Kendala HPL ini disebabkan adanya dualisme otoritas pemberi izin tanah di Batam yakni Otoritas Batam (OB) dan Pemerintah Kota (Pemkot) Batam.
Demikian juga dengan waktu pengurusan Izin Mendirikan Bangunan (IMB) yang kini makin lama. Bahkan kini pengembang dituntut mengurus pula izin Analisis Mengenai Dampak Lingkungan Lalu Lintas (Amdal Lalin) yang menambah panjang proses dan waktu perizinan.
Menurut Djaja, pihaknya dari asosiasi telah melakukan pendekatan berulang kali dengan instansi terkait untuk menyelesaikan kendala-kendala tersebut, namun belum ada titik temu yang memadai.
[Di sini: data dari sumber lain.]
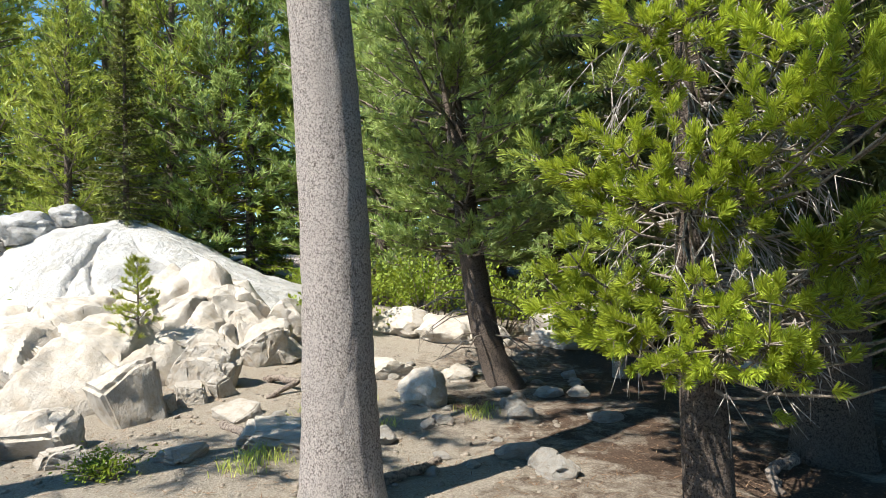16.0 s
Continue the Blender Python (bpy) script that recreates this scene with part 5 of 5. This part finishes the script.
for i, pts in enumerate((((-8.3, -3.2, 0.0), (-8.0, -2.9, 0.1), (-7.6, -2.6, 0.12), (-7.3, -2.9, 0.0)), ((-7.4, -2.4, 0.0), (-7.0, -2.2, 0.05), (-6.6, -2.2, 0.0)), ((-6.2, -3.0, 0.0), (-5.8, -2.6, 0.05), (-5.3, -2.5, 0.0)),
                         ((-4.5, -1.2, 0.02), (-4.9, -0.8, 0.05), (-5.3, -0.7, 0.0)), ((-5.2, 2.4, 0.04), (-4.8, 2.0, 0.06), (-4.4, 1.9, 0.0)), ((-5.6, 3.4, 0.03), (-5.5, 4.0, 0.05), (-5.2, 4.4, 0.0)))):
    limb("tree_root", "exposed grey tree root in the path", [(x, y, z_at(x, y) + z) for x, y, z in pts], 0.05, 0.03, 10, 20 + i, 0, "root", M_DRIFT)

rng = random.Random(64)
bits, pebbles = Acc(), Acc()
for k in range(9000):
    x, y = rng.uniform(-11, -2.4), rng.uniform(-4.5, 8)
    if inside_poly(x, y, BANK):
        continue
    z = z_at(x, y) + 0.006
    a, L = rng.random() * 6.28, rng.uniform(0.03, 0.14)
    dx, dy = math.cos(a) * L, math.sin(a) * L
    w_ = rng.uniform(0.002, 0.006)
    k0 = len(bits.v)
    bits.v += [(x - dy / L * w_, y + dx / L * w_, z), (x + dy / L * w_, y - dx / L * w_, z), (x + dx, y + dy, z + rng.uniform(0, 0.02))]
    bits.f.append((k0, k0 + 1, k0 + 2))
for k in range(600):
    x, y = rng.uniform(-11, -3.6), rng.uniform(-4.5, 0.6)
    z, s = z_at(x, y) + 0.004, rng.uniform(0.008, 0.034)
    hs = s * rng.uniform(0.3, 0.7)
    ring = [(rng.uniform(0.75, 1.3), q + rng.uniform(-0.2, 0.2)) for q in (0.0, 1.05, 2.1, 3.14, 4.19, 5.24)]
    low = [(x + s * f * math.cos(q), y + s * f * math.sin(q), z - 0.01) for f, q in ring]
    mid = [(x + s * f * 1.05 * math.cos(q), y + s * f * 1.05 * math.sin(q), z + hs * 0.5) for f, q in ring]
    top = [(x + s * f * 0.55 * math.cos(q), y + s * f * 0.55 * math.sin(q), z + hs) for f, q in ring]
    pebbles.add(low + mid + top, [(i, (i + 1) % 6, 6 + (i + 1) % 6, 6 + i) for i in range(6)] + [(6 + i, 6 + (i + 1) % 6, 12 + (i + 1) % 6, 12 + i) for i in range(6)] + [tuple(range(12, 18))])
single("needle_litter", bits, M_LITTER, "fallen brown needles and bits of twig", "litter", "", "stuff", smooth=False)
single("pebbles", pebbles, M_PEBBLE, "small loose pale stones on the soil", "pebbles", "", "stuff")

# sapling on the foot of the dome
t = conifer("pine_sapling", 91, 1.5, 0.03, 0.12, 0.5, "pine", 10, 4, 5, (0.085, 16, 0.005), (M_TWIG, M_TWIG, M_FIR_LIGHT), "small bright green pine sapling growing on the granite", sides=8)
t.location = (-8.6, -5.15, 1.0)


# ---------------------------------------------------------------- white trailer beyond the inlet
def trailer():
    root = tagged(new("travel_trailer"), "small white travel trailer parked beyond the inlet", "trailer")
    root.matrix_world = pose(-30.5, 38.2, max(z_at(-30.5, 38.2), 0.4), 0, 0, 35)
    bm = bmesh.new()
    bmesh.ops.create_cube(bm, size=1.0)
    bmesh.ops.scale(bm, vec=(3.4, 1.8, 1.55), verts=bm.verts)
    bmesh.ops.translate(bm, vec=(0, 0, 1.2), verts=bm.verts)
    bmesh.ops.bevel(bm, geom=list(bm.edges), offset=0.16, segments=3, affect="EDGES")
    me = bpy.data.meshes.new("body")
    bm.to_mesh(me)
    bm.free()
    me.materials.append(M_WHITE)
    body = new("body", me)
    body.parent = root
    w = Acc()
    w.box(-0.5, 0.4, -0.93, -0.905, 1.3, 1.7)
    part("window", w, M_DARK, root, smooth=False)
    for y in (-0.8, 0.8):
        t = Acc()
        t.tube([(0.1, y - 0.1, 0.3), (0.1, y + 0.1, 0.3)], [0.3, 0.3], 20)
        part("wheel", t, M_DARK, root)


trailer()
Dia berharap situasi ini tidak berlarut-larut terjadi, karena akan semakin memperlemah daya saing Batam di industri properti.
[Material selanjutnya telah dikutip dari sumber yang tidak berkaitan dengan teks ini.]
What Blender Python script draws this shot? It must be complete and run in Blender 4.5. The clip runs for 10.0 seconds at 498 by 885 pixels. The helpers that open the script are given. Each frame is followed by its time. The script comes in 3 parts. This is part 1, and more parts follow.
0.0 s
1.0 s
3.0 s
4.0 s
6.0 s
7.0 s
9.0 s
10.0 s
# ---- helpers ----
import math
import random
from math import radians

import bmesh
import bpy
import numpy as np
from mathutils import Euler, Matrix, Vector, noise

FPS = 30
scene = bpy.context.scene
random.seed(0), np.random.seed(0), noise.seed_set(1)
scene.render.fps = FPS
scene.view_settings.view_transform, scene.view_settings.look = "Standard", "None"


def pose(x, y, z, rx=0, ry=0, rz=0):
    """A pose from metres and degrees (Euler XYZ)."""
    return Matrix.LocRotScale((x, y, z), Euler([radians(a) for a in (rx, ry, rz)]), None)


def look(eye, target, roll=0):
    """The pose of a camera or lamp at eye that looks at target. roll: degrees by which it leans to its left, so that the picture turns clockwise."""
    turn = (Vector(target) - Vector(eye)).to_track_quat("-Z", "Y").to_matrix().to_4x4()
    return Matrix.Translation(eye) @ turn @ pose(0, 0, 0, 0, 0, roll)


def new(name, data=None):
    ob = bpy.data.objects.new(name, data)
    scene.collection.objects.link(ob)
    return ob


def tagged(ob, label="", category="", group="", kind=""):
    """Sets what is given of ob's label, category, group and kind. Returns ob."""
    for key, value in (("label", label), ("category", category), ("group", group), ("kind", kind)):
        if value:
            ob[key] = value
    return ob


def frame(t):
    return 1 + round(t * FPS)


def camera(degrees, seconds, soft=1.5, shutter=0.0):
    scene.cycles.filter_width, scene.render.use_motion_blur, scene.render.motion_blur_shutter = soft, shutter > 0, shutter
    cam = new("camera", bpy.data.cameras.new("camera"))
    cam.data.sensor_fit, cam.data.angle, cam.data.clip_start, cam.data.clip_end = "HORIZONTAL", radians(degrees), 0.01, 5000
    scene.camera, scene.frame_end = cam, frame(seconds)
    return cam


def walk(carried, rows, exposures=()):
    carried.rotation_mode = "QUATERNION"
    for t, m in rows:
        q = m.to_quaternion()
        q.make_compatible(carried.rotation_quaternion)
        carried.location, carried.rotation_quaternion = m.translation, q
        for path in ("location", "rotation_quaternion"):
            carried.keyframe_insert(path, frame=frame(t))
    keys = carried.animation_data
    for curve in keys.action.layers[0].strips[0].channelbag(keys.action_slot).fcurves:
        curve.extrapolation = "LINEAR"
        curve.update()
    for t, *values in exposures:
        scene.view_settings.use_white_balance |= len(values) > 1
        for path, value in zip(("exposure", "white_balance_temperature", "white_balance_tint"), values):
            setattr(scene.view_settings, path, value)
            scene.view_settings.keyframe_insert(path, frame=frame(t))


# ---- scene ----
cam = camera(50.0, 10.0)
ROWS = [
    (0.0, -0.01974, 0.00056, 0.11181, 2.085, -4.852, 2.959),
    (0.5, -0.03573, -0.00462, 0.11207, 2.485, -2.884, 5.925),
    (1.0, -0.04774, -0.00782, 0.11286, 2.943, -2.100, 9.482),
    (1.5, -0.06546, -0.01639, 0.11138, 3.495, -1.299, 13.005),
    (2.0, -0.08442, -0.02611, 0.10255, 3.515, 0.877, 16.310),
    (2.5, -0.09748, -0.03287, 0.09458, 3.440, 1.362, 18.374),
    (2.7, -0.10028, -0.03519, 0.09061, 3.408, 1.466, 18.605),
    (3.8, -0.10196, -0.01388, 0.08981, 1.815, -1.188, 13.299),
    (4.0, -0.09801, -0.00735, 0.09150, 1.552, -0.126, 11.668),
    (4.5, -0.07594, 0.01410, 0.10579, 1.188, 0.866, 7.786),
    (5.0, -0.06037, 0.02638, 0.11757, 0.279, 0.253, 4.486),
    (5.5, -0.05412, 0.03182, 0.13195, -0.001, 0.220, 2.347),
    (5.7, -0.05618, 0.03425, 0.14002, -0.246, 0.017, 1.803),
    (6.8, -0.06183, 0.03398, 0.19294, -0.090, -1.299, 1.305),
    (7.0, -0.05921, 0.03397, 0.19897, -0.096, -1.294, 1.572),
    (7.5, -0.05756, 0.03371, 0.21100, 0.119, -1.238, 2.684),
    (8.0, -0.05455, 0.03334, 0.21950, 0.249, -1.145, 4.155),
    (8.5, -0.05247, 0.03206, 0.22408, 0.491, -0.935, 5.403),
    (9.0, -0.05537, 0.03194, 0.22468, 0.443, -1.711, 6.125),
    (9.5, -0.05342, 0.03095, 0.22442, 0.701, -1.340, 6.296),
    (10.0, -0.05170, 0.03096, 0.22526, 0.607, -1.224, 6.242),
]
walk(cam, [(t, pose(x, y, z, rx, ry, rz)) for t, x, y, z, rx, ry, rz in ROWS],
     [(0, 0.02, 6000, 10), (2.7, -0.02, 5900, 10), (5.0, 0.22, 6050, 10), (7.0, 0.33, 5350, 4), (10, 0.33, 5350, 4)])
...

Di Johor, menurut Djaja, saat ini pengembang diberi keleluasaan dan kemudahan regulasi untuk membangun berbagai proyek properti dari mulai permukiman, komersial hingga daerah industri yang mayoritas dibeli warga Singapura. Seperti diketahui, negara bagian Malaysia itu telah memiliki aturan mengenai kepemilikan properti bagi warga asing (foreign ownership).
"Padahal Batam punya potensi untuk ikut bersaing, namun tentu kurang menarik bagi investor kalau kendala internal saja kita tidak bisa selesaikan," keluh Djaja.
Di kuartal I 2015, penjualan properti di Batam diakui Djaja anjlok hingga 20 persen dibanding periode yang sama tahun sebelumnya. Penurunan penjualan terutama dialami proyek kelas menengah baik perumahan maupun komersial.
"Di semester II kami prediksi pasar properti di Batam masih akan lesu, kecuali ada angin segar dari regulasi yang dikeluarkan pemerintah," tutur dia.